In order to resolve the difficulties we are experiencing in the workforce—lack of loyalty, employee alienation, etc.—civil society needs more elbow room. Government should not try to fix every problem by adding yet another right to an already long list. Instead, it should give organized labour the space to build institutions that will provide mutual support and protection against the occasional storms of globalization. If we have to speak of it in terms of rights, the government needs to enforce the right to freedom of association.
Guilds are an excellent way to initiate this expansion of civil society, for a number of reasons. Their rich history, even though their influence and scope has been reduced from former times, makes the concept credible. Moreover, guilds do not have the infamous reputation that many modern unions have acquired over the past few decades. Guilds carry financial weight, due to their close tie to economic productivity.
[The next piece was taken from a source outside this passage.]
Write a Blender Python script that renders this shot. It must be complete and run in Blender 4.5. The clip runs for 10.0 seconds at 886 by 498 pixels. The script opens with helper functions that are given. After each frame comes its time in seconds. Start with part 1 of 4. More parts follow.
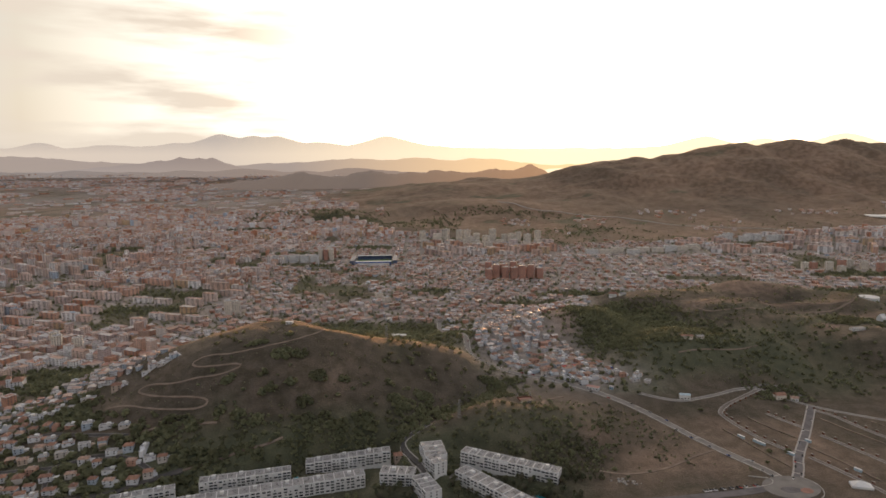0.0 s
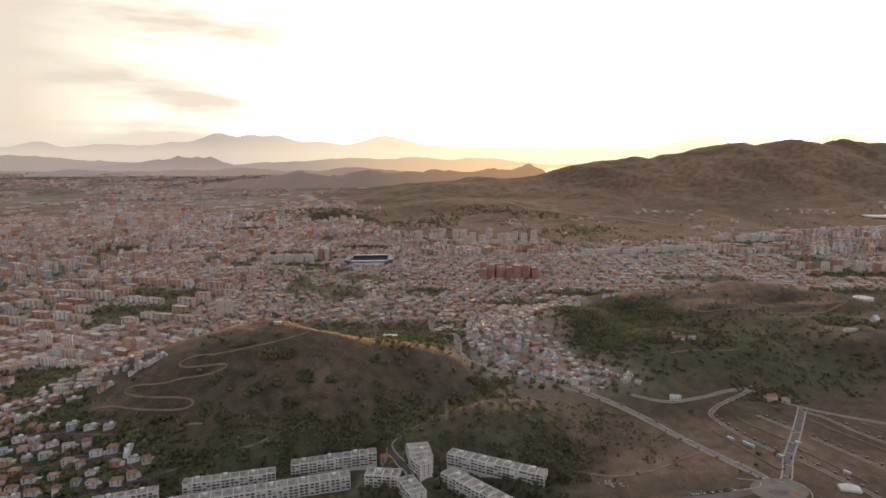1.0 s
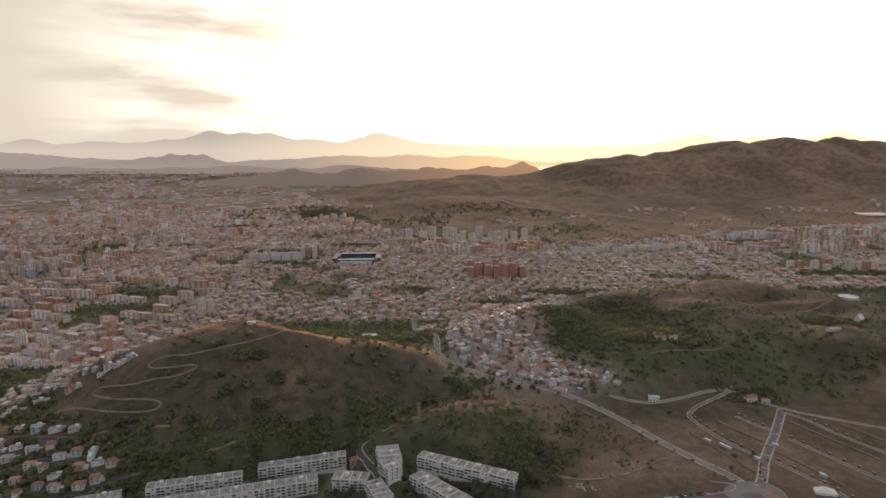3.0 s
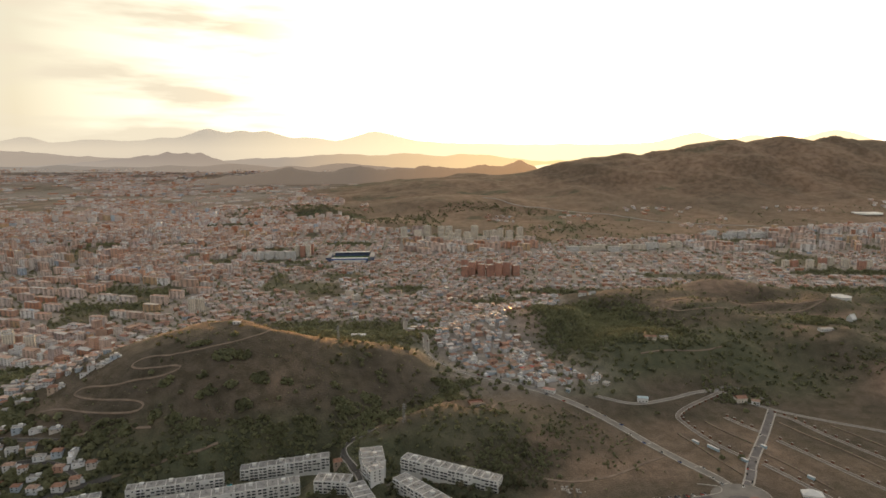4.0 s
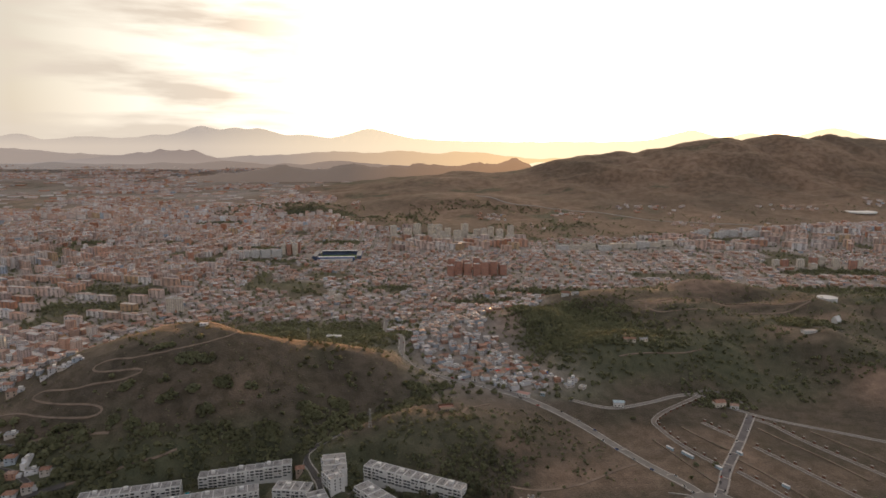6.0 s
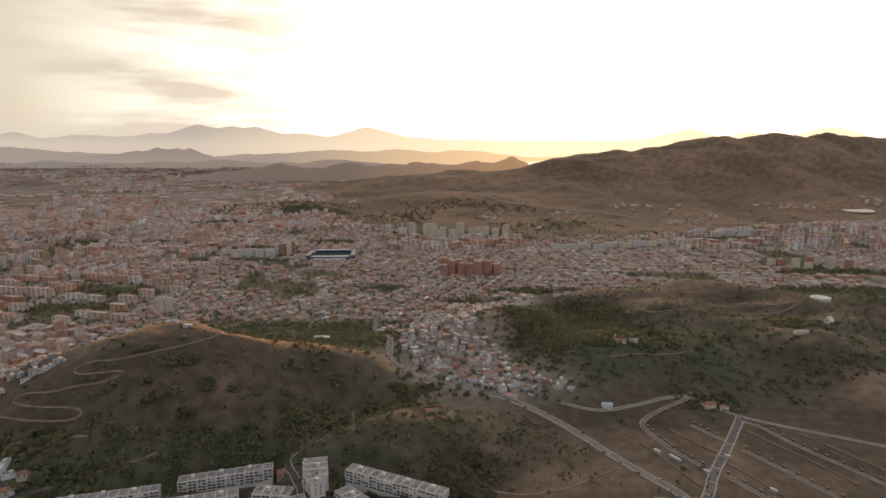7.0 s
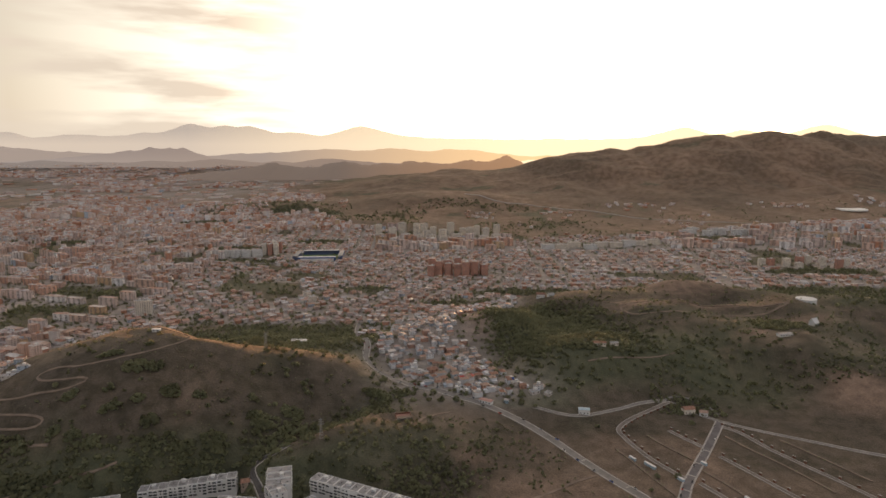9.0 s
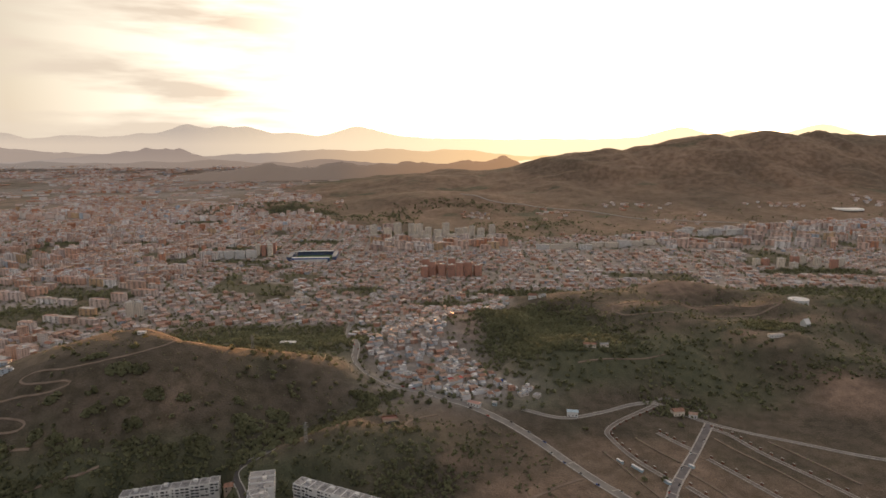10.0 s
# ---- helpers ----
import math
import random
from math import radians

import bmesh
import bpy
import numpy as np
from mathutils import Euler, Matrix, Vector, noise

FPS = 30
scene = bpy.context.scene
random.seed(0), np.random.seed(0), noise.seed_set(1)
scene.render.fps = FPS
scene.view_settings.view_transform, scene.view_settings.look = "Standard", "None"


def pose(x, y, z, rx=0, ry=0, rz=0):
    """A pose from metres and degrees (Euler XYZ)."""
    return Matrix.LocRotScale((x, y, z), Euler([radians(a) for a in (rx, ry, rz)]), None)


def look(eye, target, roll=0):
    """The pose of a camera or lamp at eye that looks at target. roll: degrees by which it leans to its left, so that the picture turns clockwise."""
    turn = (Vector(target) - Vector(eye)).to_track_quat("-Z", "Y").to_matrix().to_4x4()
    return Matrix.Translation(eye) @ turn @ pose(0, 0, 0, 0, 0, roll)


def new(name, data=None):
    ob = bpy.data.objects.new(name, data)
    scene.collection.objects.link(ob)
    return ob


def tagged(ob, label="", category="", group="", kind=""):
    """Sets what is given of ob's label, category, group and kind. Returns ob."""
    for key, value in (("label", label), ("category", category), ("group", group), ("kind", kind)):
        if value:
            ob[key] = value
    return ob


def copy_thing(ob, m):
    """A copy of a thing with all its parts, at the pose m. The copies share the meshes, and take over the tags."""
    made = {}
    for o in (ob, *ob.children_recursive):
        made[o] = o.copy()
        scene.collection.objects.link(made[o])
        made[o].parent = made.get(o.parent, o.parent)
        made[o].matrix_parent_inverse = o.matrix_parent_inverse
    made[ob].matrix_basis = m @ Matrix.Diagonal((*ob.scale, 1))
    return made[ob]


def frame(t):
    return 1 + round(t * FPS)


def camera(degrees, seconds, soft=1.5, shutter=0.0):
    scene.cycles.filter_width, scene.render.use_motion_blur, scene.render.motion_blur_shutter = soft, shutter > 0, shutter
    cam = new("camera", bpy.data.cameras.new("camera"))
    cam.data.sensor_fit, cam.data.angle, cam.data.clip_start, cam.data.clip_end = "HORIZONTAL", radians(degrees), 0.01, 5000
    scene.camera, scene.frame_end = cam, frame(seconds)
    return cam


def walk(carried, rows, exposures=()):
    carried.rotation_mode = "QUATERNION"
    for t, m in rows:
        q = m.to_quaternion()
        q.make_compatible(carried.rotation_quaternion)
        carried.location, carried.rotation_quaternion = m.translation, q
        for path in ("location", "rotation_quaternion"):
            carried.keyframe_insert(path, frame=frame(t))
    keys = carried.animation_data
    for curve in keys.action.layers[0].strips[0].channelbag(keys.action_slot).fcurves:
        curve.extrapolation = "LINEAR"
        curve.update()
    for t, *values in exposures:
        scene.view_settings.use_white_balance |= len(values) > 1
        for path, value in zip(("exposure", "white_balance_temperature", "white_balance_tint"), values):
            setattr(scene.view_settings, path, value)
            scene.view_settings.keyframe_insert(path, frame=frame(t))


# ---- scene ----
cam = camera(70.0, 10.0, soft=1.6)
PATH = [
    (0, (3.626, -7.863, 324.636), (3.624, -5.885, 324.342), -0.2),
    (0.5, (10.398, -5.326, 324.65), (10.396, -3.348, 324.355), -0.1),
    (1, (17.093, -2.647, 324.609), (17.091, -0.669, 324.313), -0.1),
    (1.5, (23.458, 0.338, 324.519), (23.459, 2.316, 324.223), -0.1),
    (2, (29.967, 3.365, 324.344), (29.969, 5.343, 324.047), -0.1),
    (2.5, (36.939, 6.569, 324.177), (36.943, 8.546, 323.877), -0.1),
    (4, (58.396, 17.238, 323.537), (58.405, 19.214, 323.23), -0.0),
    (4.5, (66.337, 21.601, 323.457), (66.346, 23.577, 323.148), -0.0),
    (5, (74.529, 26.517, 323.459), (74.539, 28.492, 323.147), 0.0),
    (5.5, (82.629, 31.533, 323.58), (82.641, 33.509, 323.267), 0.1),
    (7, (106.276, 45.62, 324.565), (106.29, 47.594, 324.246), 0.1),
    (7.5, (113.685, 49.79, 324.87), (113.7, 51.764, 324.55), 0.1),
    (8, (120.979, 53.74, 325.338), (120.995, 55.714, 325.016), 0.1),
    (8.5, (128.283, 57.487, 325.88), (128.301, 59.461, 325.557), 0.0),
    (9, (135.142, 61.16, 326.294), (135.161, 63.134, 325.971), -0.0),
    (9.5, (141.802, 64.275, 326.661), (141.823, 66.249, 326.338), -0.1),
    (10, (148.644, 66.451, 326.937), (148.666, 68.425, 326.614), -0.1),
]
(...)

This is important for two reasons: first, they can show tangible benefits, making recruitment of new members easier; second, economic power often translates into political pull.
As guilds explore new territories of labour organization, they will give labour as an institution a more effective negotiating position, where the strike is not the only trump card. Labour associations of any kind must show that, with the training and mutual aid they provide workers, they are making concrete investments into the success of businesses. If the sphere of business can develop into a space where all the stakeholders are represented in a balanced fashion, it can also be a place of freedom where individuals and institutions can flourish, where their contributions are unobstructed by bitter squabbles over rights delegated by a distant regulatory structure. The workplace will never be perfect. But it can be better.
Guilds are in a position to be the vanguard for civil society. They are able to push for freedom of association in labour, both here in North America and around the world. Despite their lack of a legislated mandate, in exercising what Gramsci calls “cultural leadership,” they can be powerful allies in the struggle for justice in the workplace.